Parece que há um incentivo financeiro para proteger recursos naturais que oferecem lucro imediato. No caso da Amazônia, entre muitas outras riquezas extraídas pela Europa, podemos citar madeiras nobres, como a ipê, cedro e mogno; minérios, como ouro, bauxita e manganês,;petróleo, gás natural e produtos como borracha, resinas e óleos essenciais, que são exportados para usos industriais e cosméticos.
Já no caso da floresta marinha esse investimento não ocorre, pois os corais não geram retorno financeiro direto para a União Europeia. Como James O'Connor, sociólogo e ecologista marxista, afirma em sua obra Natural Causes: Essays in Ecological Marxism (1998), as políticas ambientais dos países ricos, com o apoio da mídia, muitas vezes tratam das questões ambientais nos países em desenvolvimento não por altruísmo, mas com o objetivo de acumular capital e garantir o acesso a recursos naturais.
Assim, reconhecendo que a mídia desempenha um papel fundamental no incentivo ao pensamento crítico e, idealmente, oferece aos ouvintes, leitores e telespectadores as ferramentas necessárias para questionar e analisar o mundo ao seu redor, é essencial que os meios de comunicação europeus ampliem e incluam discussões sobre o "capitalismo verde" (termo apontado por O'Connor). Dessa forma, por meio de constantes denúncias e uma conscientização crescente, o meio ambiente poderia se tornar uma prioridade maior do que o capital, e, com isso, haveria a esperança de que os recifes de corais fossem efetivamente salvaguardados.

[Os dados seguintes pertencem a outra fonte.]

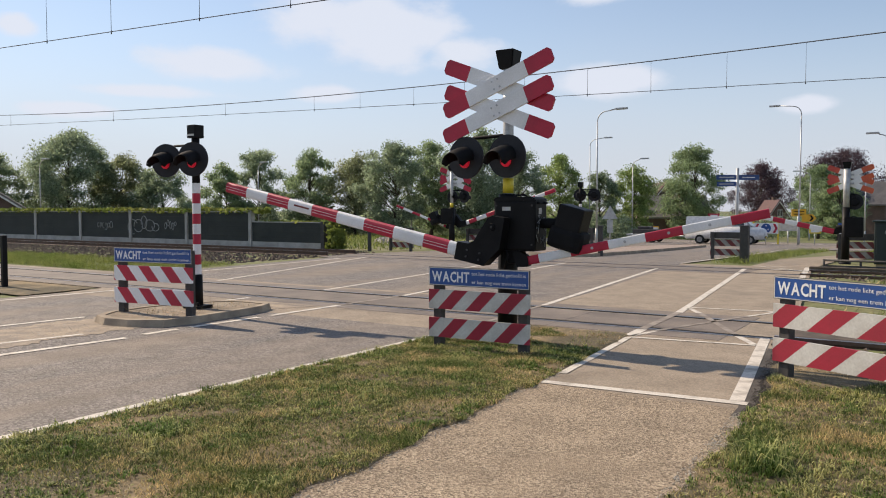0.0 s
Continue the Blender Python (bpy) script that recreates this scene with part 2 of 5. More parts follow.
M = dict(
    road=aggregate("worn_asphalt", (0.178, 0.162, 0.15), (0.085, 0.078, 0.072), (0.32, 0.285, 0.26), (0.265, 0.215, 0.165), cell=60, bump=0.8, stain_scale=0.75, stain_lo=0.42, stain_hi=0.66, streak=0.13),
    cross=aggregate("dusty_asphalt", (0.305, 0.25, 0.188), (0.235, 0.192, 0.146), (0.375, 0.31, 0.236), (0.235, 0.197, 0.155), cell=70),
    path=aggregate("chip_seal", (0.31, 0.24, 0.165), (0.125, 0.096, 0.066), (0.53, 0.43, 0.31), (0.275, 0.212, 0.146), cell=95, bump=1.0, stain_scale=0.8),
    paint=mat("road_paint", (0.64, 0.59, 0.51), (0.34, 0.295, 0.24), rough=0.7, scale=5, fine=45, mixlo=0.48, mixhi=0.72, grain=0.12, world_space=True),
    kerb=mat("kerb_concrete", (0.40, 0.325, 0.235), (0.25, 0.20, 0.145), rough=0.9, scale=3, world_space=True, shift=True),
    sand=mat("dry_sand", (0.385, 0.31, 0.225), (0.235, 0.195, 0.155), rough=0.95, scale=3.5, fine=30, grain=0.25, bump=0.5, world_space=True),
    grit=mat("island_grit", (0.31, 0.25, 0.18), (0.19, 0.15, 0.105), rough=0.95, scale=3.0, fine=35, grain=0.3, bump=0.6, world_space=True),
    paver=mat("clay_paver", (0.34, 0.26, 0.21), (0.27, 0.22, 0.19), rough=0.9, scale=1.2, fine=25, grain=0.2, world_space=True),
    soil=mat("verge_soil", (0.10, 0.08, 0.042), (0.31, 0.225, 0.12), rough=0.95, scale=1.2, fine=22, mixlo=0.47, mixhi=0.68, grain=0.3, bump=0.6, depth=0.03, world_space=True),
    meadow=mat("meadow", (0.10, 0.13, 0.035), (0.19, 0.18, 0.075), rough=0.95, scale=0.25, fine=5, grain=0.25, bump=0.6, depth=0.06, world_space=True),
    rubble=mat("pale_rubble", (0.50, 0.46, 0.39), (0.33, 0.29, 0.23), rough=0.95, scale=1.5, fine=8, island=0.25, world_space=True),
    crumb=mat("brown_crumbs", (0.25, 0.185, 0.12), (0.16, 0.118, 0.08), rough=0.95, scale=2, fine=25, island=0.4, world_space=True),
    # broken asphalt, its black deepened by the shade of the path edge's drop
    shaded_bitumen=mat("broken_bitumen_shade", (0.055, 0.047, 0.040), (0.10, 0.085, 0.07), rough=0.9, scale=4, fine=60, grain=0.3, bump=0.6, world_space=True),
    faint=mat("worn_off_paint", (0.33, 0.285, 0.235), (0.22, 0.183, 0.15), rough=0.75, scale=4, fine=45, mixlo=0.36, mixhi=0.60, grain=0.12, world_space=True),
    ballast=mat("ballast_stone", (0.15, 0.108, 0.078), (0.085, 0.064, 0.05), rough=0.95, scale=2, fine=25, island=0.4, world_space=True),
    panel=mat("crossing_panel", (0.215, 0.178, 0.145), (0.145, 0.12, 0.10), rough=0.8, scale=1.5, fine=40, grain=0.15, world_space=True, shift=True),
    rail=mat("rail_steel", (0.30, 0.29, 0.29), (0.16, 0.14, 0.13), rough=0.4, metal=1.0, scale=4, world_space=True),
    rust=mat("rusty_rail", (0.14, 0.08, 0.055), (0.09, 0.06, 0.045), rough=0.8, scale=5, world_space=True),
    black=mat("black_enamel", (0.006, 0.006, 0.0065), (0.010, 0.010, 0.0105), rough=0.5, scale=4, fine=80, grain=0.2, bump=0.05, spec=0.15),
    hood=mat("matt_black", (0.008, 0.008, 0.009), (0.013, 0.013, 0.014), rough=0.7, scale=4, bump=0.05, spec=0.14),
    lining=mat("backing_disc", (0.016, 0.017, 0.021), (0.022, 0.022, 0.026), rough=0.6, bump=0.03, spec=0.3),
    galv=mat("galvanised_steel", (0.52, 0.53, 0.53), (0.40, 0.41, 0.42), rough=0.5, metal=0.4, scale=6, bump=0.03),
    white=mat("white_reflective", (0.84, 0.84, 0.84), (0.75, 0.745, 0.735), rough=0.45, scale=3, fine=50, grain=0.05, bump=0.03),
    red=mat("red_reflective", (0.50, 0.012, 0.045), (0.41, 0.012, 0.038), rough=0.45, scale=3, fine=50, grain=0.06, bump=0.03),
    # greyer, darker white and red than the two above
    dull_white=mat("muted_white", (0.62, 0.61, 0.57), (0.48, 0.46, 0.42), rough=0.6, scale=4, fine=50, grain=0.08, bump=0.03),
    dull_red=mat("muted_red", (0.37, 0.013, 0.037), (0.29, 0.014, 0.032), rough=0.6, scale=4, grain=0.08, bump=0.03),
    blue=mat("blue_sign", (0.018, 0.085, 0.31), (0.016, 0.07, 0.26), rough=0.4, scale=3, bump=0.02, grain=0.05),
    letter=mat("letter_white", (0.82, 0.84, 0.86), rough=0.5, bump=0),
    yellow=mat("yellow_film", (0.72, 0.58, 0.04), (0.66, 0.50, 0.03), rough=0.5, bump=0.02),
    amber=mat("amber_sign", (0.78, 0.42, 0.02), (0.70, 0.37, 0.02), rough=0.5, bump=0.02),
    # dimmer white and red: the shade on the far boards' backs is in the colour
    dim_white=mat("dimmed_white", (0.36, 0.345, 0.32), (0.24, 0.225, 0.21), rough=0.8, scale=5, grain=0.12, bump=0.05),
    dim_red=mat("dimmed_red", (0.20, 0.04, 0.042), (0.14, 0.04, 0.04), rough=0.8, scale=5, grain=0.12, bump=0.05),
    # orange of sun passing through the plank ends, put into the red
    backlit_red=mat("backlit_orange_red", (0.62, 0.13, 0.05), (0.50, 0.07, 0.05), rough=0.6, scale=2.5, grain=0.08, bump=0.03),
    # sign blue darkened to hold the shade on the direction boards
    shaded_blue=mat("shaded_blue_sign", (0.025, 0.07, 0.22), (0.022, 0.06, 0.18), rough=0.5, bump=0.02),
post=mat("weathered_black_post", (0.035, 0.034, 0.034), (0.06, 0.056, 0.052), rough=0.7, scale=7, bump=0.1),
    lens=glow("red_lens", (0.45, 0.007, 0.024), 0.35),
    cable=mat("wire_metal", (0.16, 0.165, 0.18), rough=0.8, bump=0, spec=0.1),
    barrier=mat("noise_panel", (0.016, 0.022, 0.020), (0.028, 0.033, 0.029), rough=0.7, scale=1.5, fine=30, world_space=True, shift=True),
    bpost=mat("barrier_post", (0.45, 0.44, 0.42), (0.32, 0.31, 0.29), rough=0.8, scale=3, world_space=True),
    graffiti=mat("spray_paint", (0.40, 0.42, 0.42), (0.26, 0.27, 0.27), rough=0.7, scale=3, bump=0),
    bark=mat("bark", (0.10, 0.08, 0.06), (0.06, 0.05, 0.04), rough=0.95, scale=3, fine=20, bump=0.6),
    grass=leafy("grass_blade", (0.125, 0.17, 0.042), (0.56, 0.43, 0.21), scale=2.2, island=0.65, trans=0.3, lo=0.46, hi=0.64, jitter=0.10),
    long_grass=leafy("tall_grass", (0.15, 0.21, 0.045), (0.26, 0.28, 0.09), scale=0.6, island=0.45, trans=0.4, jitter=0.12),
    brick=mat("dark_brick", (0.16, 0.10, 0.08), (0.11, 0.075, 0.06), rough=0.9, scale=1.5, fine=12, grain=0.2, world_space=True),
    tile_red=mat("red_roof_tile", (0.125, 0.066, 0.062), (0.095, 0.054, 0.052), rough=0.85, scale=1.0, fine=6, grain=0.2, world_space=True),
    tile_grey=mat("grey_roof_tile", (0.22, 0.205, 0.19), (0.16, 0.15, 0.14), rough=0.85, scale=1.0, fine=6, grain=0.2, world_space=True),
    slate=mat("dark_slate", (0.055, 0.055, 0.062), (0.08, 0.078, 0.085), rough=0.8, scale=1.0, fine=6, grain=0.2, world_space=True),
    trim=mat("white_trim", (0.75, 0.74, 0.71), rough=0.6, bump=0.02),
    glass=mat("dark_glass", (0.02, 0.024, 0.028), rough=0.08, bump=0, spec=0.8),
    car_dark=mat("dark_car_paint", (0.045, 0.055, 0.068), rough=0.22, bump=0, metal=0.4),
    car_white=mat("white_car_paint", (0.72, 0.73, 0.74), rough=0.3, bump=0),
    tyre=mat("rubber", (0.02, 0.02, 0.02), rough=0.85, bump=0.05),
    headlight=mat("lamp_glass", (0.7, 0.72, 0.74), rough=0.15, bump=0),
    cabinet=mat("green_cabinet", (0.010, 0.020, 0.018), (0.015, 0.027, 0.024), rough=0.6, scale=3),
    wood=mat("grey_wood", (0.13, 0.10, 0.075), (0.075, 0.06, 0.046), rough=0.9, scale=5),
)
# oak, olive and birch carry distance haze in their pale, bluish colour
LEAF = dict(
    oak=leafy("hazy_oak_leaf", (0.32, 0.39, 0.25), (0.24, 0.31, 0.20), trans=0.68),
    lime=leafy("lime_leaf", (0.32, 0.40, 0.15), (0.22, 0.30, 0.115), trans=0.6),
    olive=leafy("hazy_olive_leaf", (0.31, 0.34, 0.19), (0.24, 0.275, 0.155), trans=0.66),
    birch=leafy("hazy_birch_leaf", (0.32, 0.40, 0.22), (0.23, 0.31, 0.17), trans=0.6),
    beech=leafy("purple_leaf", (0.085, 0.058, 0.074), (0.12, 0.078, 0.092), trans=0.3),
    hedge=leafy("hedge_leaf", (0.16, 0.21, 0.045), (0.24, 0.26, 0.07), trans=0.45),
)


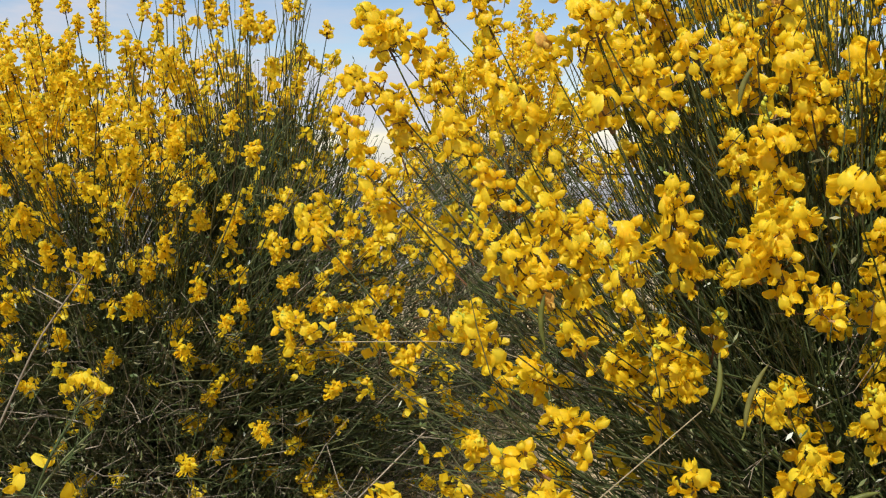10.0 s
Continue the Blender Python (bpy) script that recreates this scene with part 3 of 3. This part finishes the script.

Diante dessa realidade, é possível concluir que, embora os arrecifes recebam atenção na Europa, eles ainda não recebem a devida urgência governamental quando comparados com as florestas terrestres, principalmente devido à falta de rentabilidade associada à sua preservação. Além disso, a mídia raramente aborda essa disparidade. Caso não haja uma mudança rápida nesse paradigma, temo que, ao retornar ao Brasil, não encontre mais vivos os corais de Serrambi.